I tried an MVC upgrade (which I found out is the default for new install of R81.20). I installed fresh on new hardware for the secondary. Settings the same (default gateway route was somehow missed though). When I pushed policy to the secondary (after establishing SIC and changing object to R81.20 version of course), The secondary lost all connectivity to remote and local subnets. Even local management network. The gateway also rebooted all by itself. I had to do an unloadlocal to get connectivity back because the policy was stuck in defaultfilter that is normally used for bootup. After unloadlocal, Pushing policy again had the same result except this time the firewall actually said on the screen that it was going down for reboot or something like that (someone else was watching the screen so I didn't see the message).
Since then, I have looked at the logs and I do see crash dumps of fw_worker at the same time that both policy push attempts were made to the secondary (both the initial policy and the second time I tried).
If you try to load the local stored policy manually from the local system, it gave an error. It was corrupt somehow (maybe because of loss of connectivity to management during push) and wouldn't load. I had to recreate the InitialPolicy per an SK to get the firewall out of the defaultfilter policy and back to InitialPolicy. I haven't done anything with it since then.

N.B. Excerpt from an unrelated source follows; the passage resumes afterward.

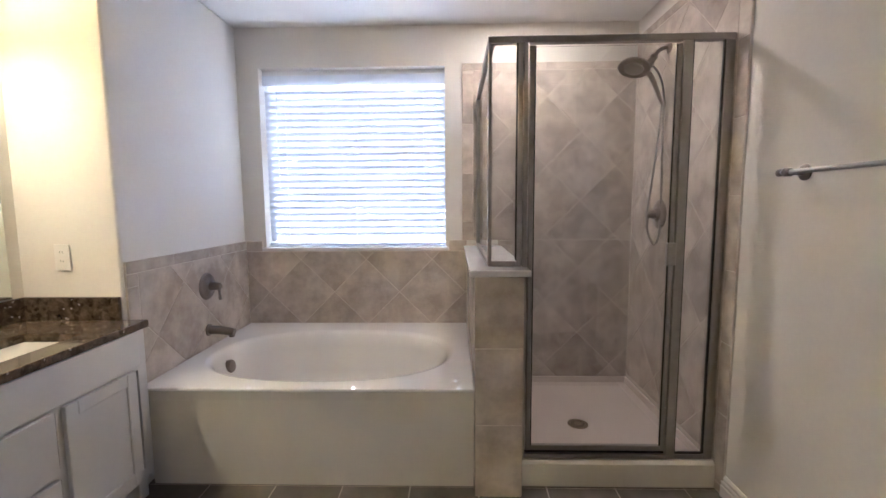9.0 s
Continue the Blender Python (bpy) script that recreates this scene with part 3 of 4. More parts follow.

There was no downtime for this issue as the old primary was still active the entire time. I put the old R80.10 secondary back in place after the problems.
Looking at SKs and going over the documentation again, I found 2 things that piqued my interest.
1. R81.20 Critical Information page: Security Gateway may crash when route lookups encounter an unresolved next hop. (PRJ-49644). This maybe not be it because the page mentions this was in Take 96 and fixed in 98. I used Take 90. Because I didn't have a default route, I am thinking maybe that is a possibility. I setup a VM lab and tested this scenario though where default gateway on the new secondary was missing and didn't get a crash. I used a simple policy (no vpn, etc) for testing though so it wasn't testing the actual policy.
2. I found in the R81.20 documentation that states that MVC is not supported when going to new hardware (and that is now default for new installs unless you disable MVC). The new Dell hardware is fully supported on the Checkpoint hardware compatibility list and it is a newer dell model than the older hardware but it has the same interface names, same number of cores, same corexl setup, similar bios settings, etc. I am not sure that would cause a crash or just a state sync problem. I do see in the logs that the fw_worker crash happened after the full sync happened but lots of things happen all at the same time during a policy push so not necessarily the cause.
Anyone know what PRJ-49644 really means as far route lookups and if it is possible it could apply for Take 90 even though the article mentions take 96?
Anyone know why MVC isn't supported for hardware upgrades (maybe as a safety for those that upgrade to different corexl, CPU cores, etc)? And could it cause a fw_worker crash?